Last Friday (21st), I grew tired of my desperate situation. I went crying to my supervisor (that man is a saint), and he consulted the IT teachers who ascertained that it was indeed impossible to purchase a suitable cable in Shizuoka. They suggested I order online. Just how I was supposed to do this through Japanese remained unclear. Later that day, my supervisor attempted to help me order online, but his tech unsavyness thwarted our attempts. (I was loathe to wrench his laptop from him and take over the task)...
Eventually I ordered a cable from America over EBay. Delivery time: 2 weeks.

The following morning the Irish cable was delivered to my apartment. I had mixed emotions, and somehow managed not to hit the postman or embrace the package in his presence. Ten seconds later I was online.

You might think that the breadth of my technical difficulties don't merit this post's title...but wait...
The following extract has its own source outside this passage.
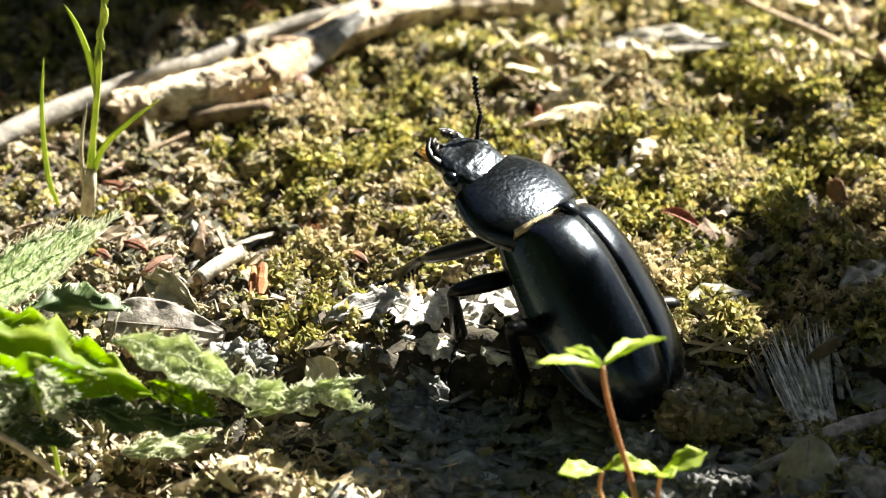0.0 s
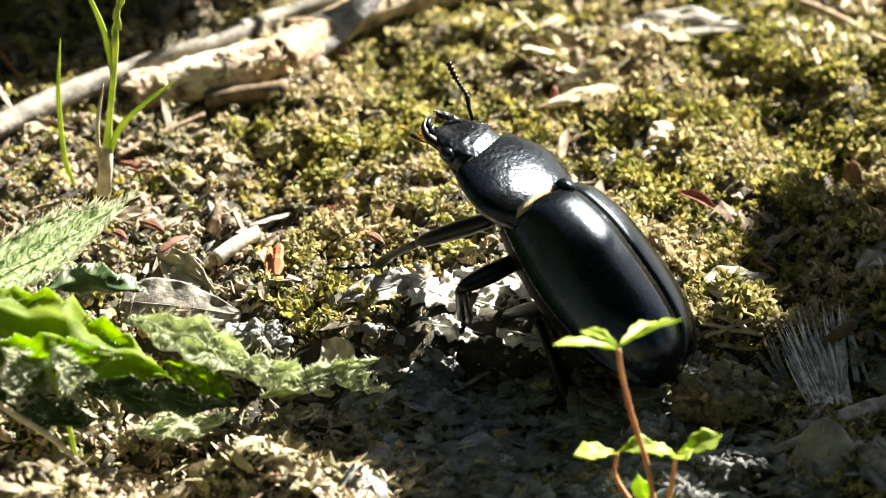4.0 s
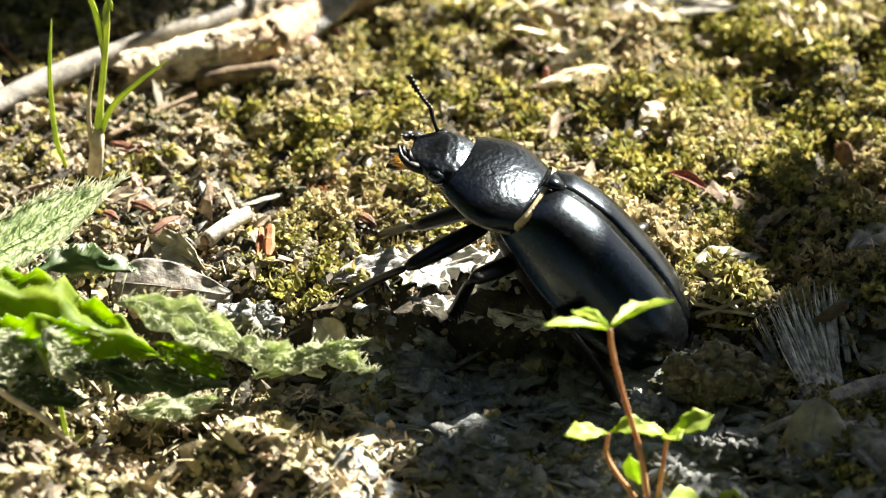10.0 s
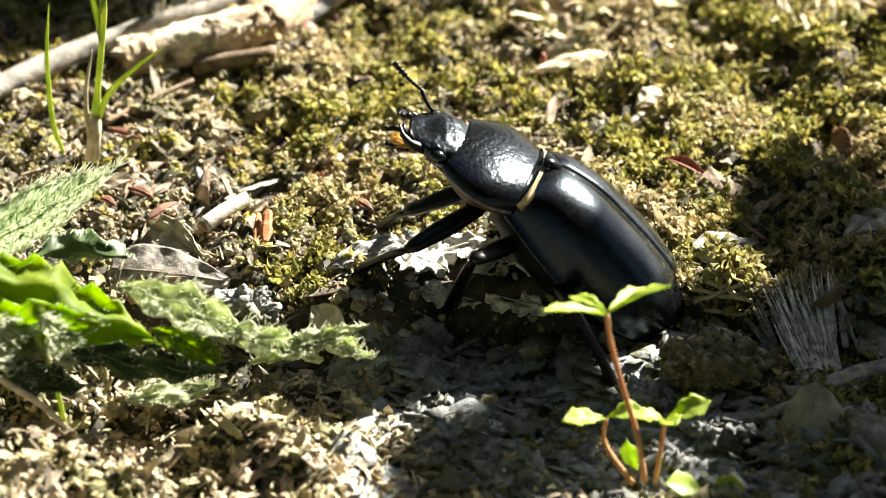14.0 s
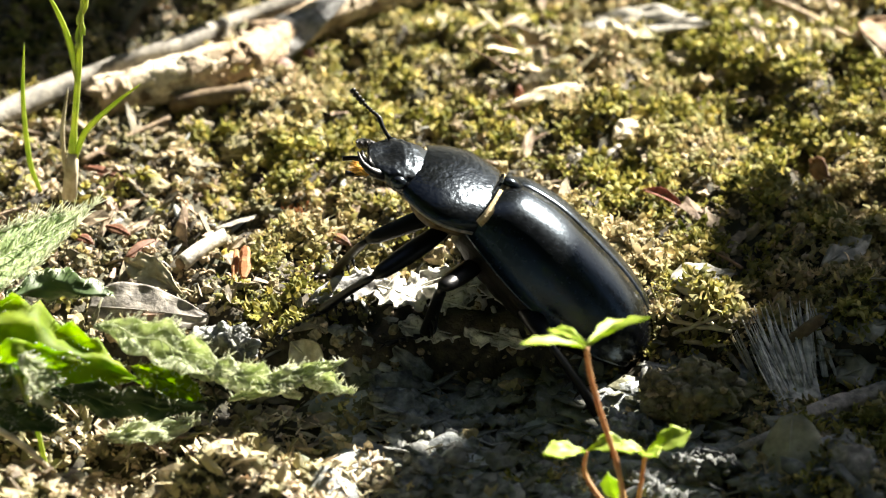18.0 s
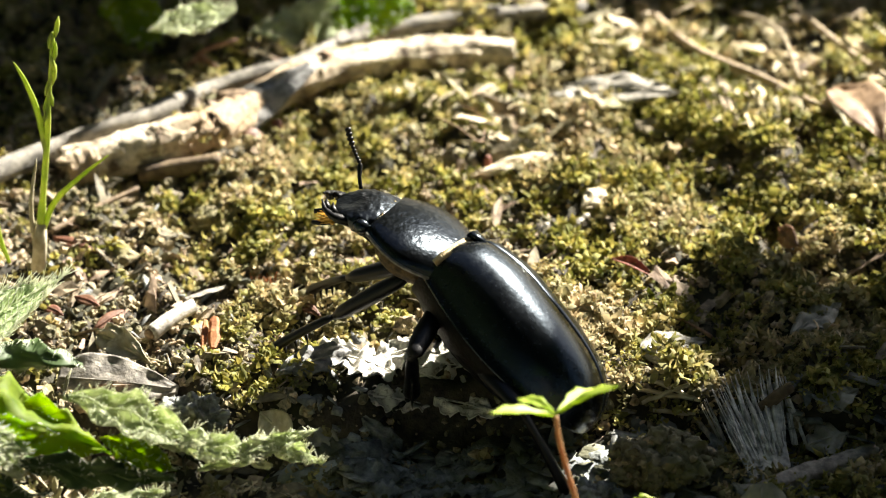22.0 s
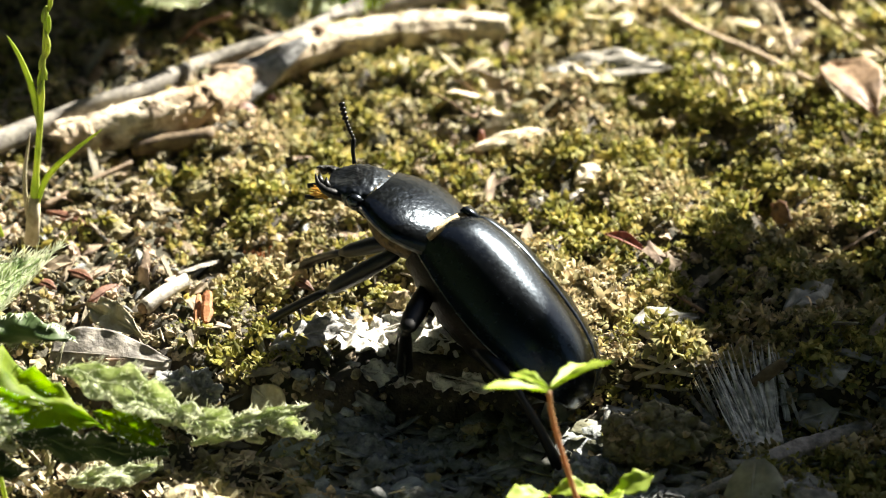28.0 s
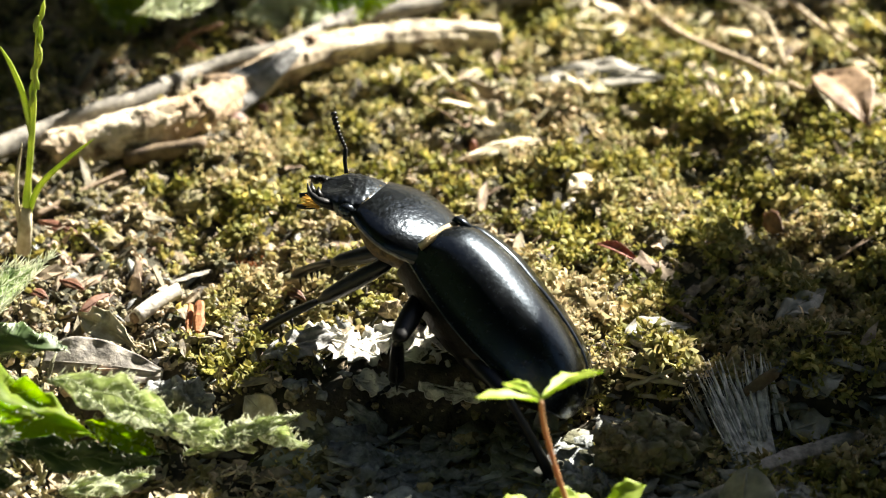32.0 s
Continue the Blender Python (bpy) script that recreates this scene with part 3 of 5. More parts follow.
# ways of the right antenna in the world: stalk, and the side to which the club bends
FEELERS = [(0.0, (0.15, 0.4, 0.8), (-1, 0, 0.2)), (0.5, (0.05, 0.4, 0.8), (-1, 0, 0.1)), (1.1, (-0.8, 0.3, 0.35), (-0.6, 0, 0.6)), (1.6, (-0.5, 0.3, 0.7), (-1, 0, 0.1)), (2.0, (-0.05, 0.4, 0.85), (-1, 0, 0.1)),
           (2.6, (0.0, 0.4, 0.85), (-1, 0, 0.1)), (3.0, (-0.2, 0.35, 0.7), (-1, 0, -0.3)), (3.5, (-0.1, 0.4, 0.85), (-1, 0, 0.1)), (5.5, (-0.6, 0.3, 0.5), (-1, 0, 0.1)), (6.0, (-0.3, 0.4, 0.8), (-1, 0, 0.1)),
           (10.3, (-0.28, 0.45, 0.85), (-1, 0, 0.1)), (11.0, (-0.7, 0.3, 0.5), (-0.9, 0, -0.2)), (12.0, (-0.7, 0.35, 0.6), (-1, 0, -0.2)), (12.8, (-0.5, 0.4, 0.7), (-1, 0, 0.1)), (17.0, (-0.45, 0.45, 0.8), (-1, 0, 0.1)),
           (19.6, (-0.4, 0.4, 0.85), (-1, 0, 0.1)), (20.6, (-0.22, 0.4, 0.85), (-1, 0, 0.1)), (21.0, (-0.1, 0.4, 0.9), (-1, 0, 0.1)), (22.0, (0.0, 0.45, 0.9), (-1, 0, 0.1)), (32.0, (0.0, 0.45, 0.9), (-1, 0, 0.1))]


def along(origin, tip, up):
    """A pose at origin whose x axis points to tip and whose z axis leans to up."""
    x = (tip - origin).normalized()
    y = Vector(up).cross(x).normalized()
    m = Matrix((x, y, x.cross(y))).transposed().to_4x4()
    m.translation = origin
    return m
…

The next day at school, I triumphantly presented my cable to my supervisor, ignoring his condolences over the cash I'd wasted on the American cable. Unsurprisingly, the school Internet started being a pain immediately. They're doing some sort of overhaul of the system at the moment, in addition to chaining laptops to each teacher's desk. I was lucky to be spared this fate. The high angle of my netbook's keyboard, when I'd placed it atop the new Fujitsu machine, would surely have caused me a repetitive strain injury of the wrists. In any case, the school server wasn't being a friend.

The next day when I managed to beggar technical assistance, it turned out that my proxy server settings had to be changed because "technical jargon/Japanese". Grand stuff, everything worked fine after that...until I got home. Whatever the techy had done to my Internet settings, my laptop was suddenly refusing to recognise my personal LAN! It took almost 5 mins to work out how to fix it, bother.

I had lost online time to make up for after all.